Carter played in 24 games that year, starting just two, and averaged just over eight points per game. She wanted to know why the team wasn't using her in ways that could help the team win.

"The biggest roadblock for me was Los Angeles," Carter said. "Trading for me, a player who was drafted, a player who nobody can stay in front of, a player that is as quick as me, not playing me, not utilizing me, not saying why you didn't do any of it. That was one of the biggest things to me. That just was like, all right, like it's not even making sense."

The 2022 season was a disaster for Los Angeles as a whole. Fisher was fired on June 7, Cambage was waived on July 26 and the team finished with a 13–23 record. Even during the turmoil, Carter didn't see a change in her playing time. That made her wonder why.

It wasn't just Carter asking why. Fans were asking why she wasn't playing. Then, the media started asking, too.

It was enough to make Carter decide to take time away from the WNBA. She wanted to get away from a situation that was not healthy for her.

"The media's asking questions," Carter said. "Why are you not playing Chennedy Carter? What's going on? Nothing's being answered. So for me, personally, I want to get away from people that A. Don't wanna play with me, B. don't know me and C. don't want to take the time to get to know me."

Carter played just one season in Los Angeles. The team waived her after hiring Curt Miller as its head coach, and she took a year off. 

Los Angeles is a different team now than it was in 2022. Carter said she doesn't have any ill will towards the franchise, but it differs from how she feels about the Atlanta Dream.

It'll be on her mind as the Sparks come to Wintrust Arena on Thursday evening.

"I have a special place for Atlanta in my heart. They drafted me, so I'll always love Atlanta," Carter said. "I don't have any feelings towards L.A. When I see you, I see you straight."

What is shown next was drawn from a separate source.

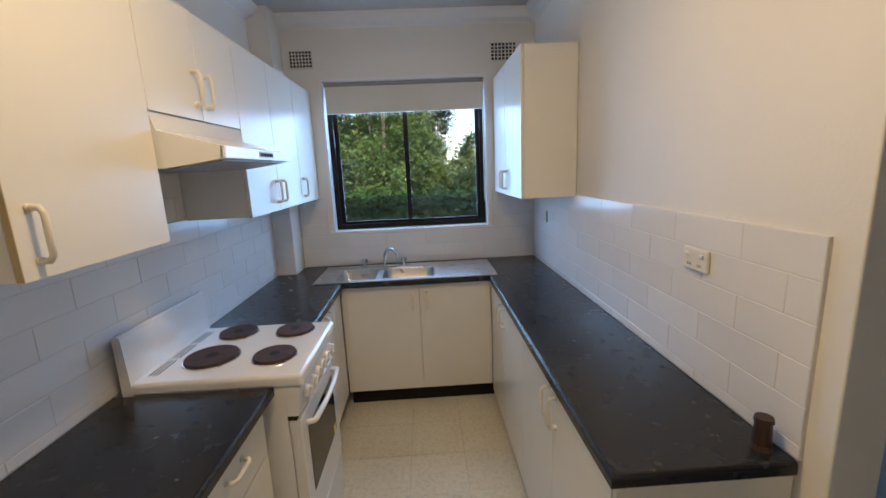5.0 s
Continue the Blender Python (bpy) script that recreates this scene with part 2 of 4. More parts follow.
def tube(points, r, n=8, bm=None, taper=None):
    """A bent tube through points; taper gives a radius for each."""
    bm = bm or bmesh.new()
    pts = [Vector(p) for p in points]
    rings = []
    for i, p in enumerate(pts):
        d = (pts[min(i + 1, len(pts) - 1)] - pts[max(i - 1, 0)]).normalized()
        a = d.orthogonal().normalized() if i == 0 else (last - d * last.dot(d)).normalized()
        last = a
        b = d.cross(a)
        rad = taper[i] if taper else r
        rings.append([bm.verts.new(p + (a * math.cos(2 * math.pi * k / n) + b * math.sin(2 * math.pi * k / n)) * rad) for k in range(n)])
    for i in range(len(rings) - 1):
        for k in range(n):
            bm.faces.new((rings[i][k], rings[i][(k + 1) % n], rings[i + 1][(k + 1) % n], rings[i + 1][k]))
    bm.faces.new(rings[0][::-1])
    bm.faces.new(rings[-1])
    return bm


def arc(c, a, b, r, t0, t1, n=8):
    """Points of a circle round c in the plane of the unit vectors a and b."""
    c, a, b = Vector(c), Vector(a), Vector(b)
    return [c + a * r * math.cos(t0 + (t1 - t0) * i / n) + b * r * math.sin(t0 + (t1 - t0) * i / n) for i in range(n + 1)]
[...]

ARLINGTON, TEXAS - MAY 15: Chennedy Carter #7 of the Chicago Sky brings the ball up court against the Dallas Wings at the College Park Center on May 15, 2024 in Arlington, Texas. (Photo by Cooper Neill/Getty Images)

Once she was waived by the Sparks, Carter took her year off.

It was needed. She learned plenty about the league by just studying players from afar.

It was also a struggle. Carter wanted to play and didn't want to let down her fans. But, she stayed ready from afar.

"The way my body is self set up, I cannot not do anything," Carter said. "I can't just sit on my butt, my muscles, I jump out of the gym. I'm a guard that is grabbing rim at 5-9 so I have to always make sure that my body is intact, taking care of my body, recovery, things like that. So that was one of the main reasons why it was hard for me to stay away because I wanted to come back ready."

Carter said she turned down opportunities to play in 2023 to take her break. She needed to wait for the right opportunity.

That opportunity came with the Sky.

This year, Carter is usually the first player off the bench for Chicago. She's a force in transition for a team that's atop the WNBA with 15.3 fast break points per game. 

Carter plays fast and is an elite finisher at the rim. She's also endearing herself to the Sky.

"I love that kid," Weatherspoon said. "She's an incredible talent. We're just trying to let the world see what she's about."

It goes beyond the coaching staff, too.

"Her teammates love who she is," Weatherspoon said.

Carter isn't shy to admit the Sky have her playing out of position, but that's okay. Carter is learning different ways she can affect the game and help the Sky win.

It might have been uncomfortable to start, but Carter is learning more about herself. That's another victory in her eyes.

"I'm thankful for (coach Weatherspoon) for putting me somewhere and making me uncomfortable because now I'm seeing what all I bring to the table," Carter said. "It's sure not just scoring."

Carter said she'd tell the rookie Chennedy Carter she's right on time.

The adversity she'd face would be difficult, and it would seem insurmountable at times, but the reality is Carter would eventually find her place in the WNBA.

Finding out her true potential after that is what's next.

"I feel like you're going to get the best version of me," Carter said.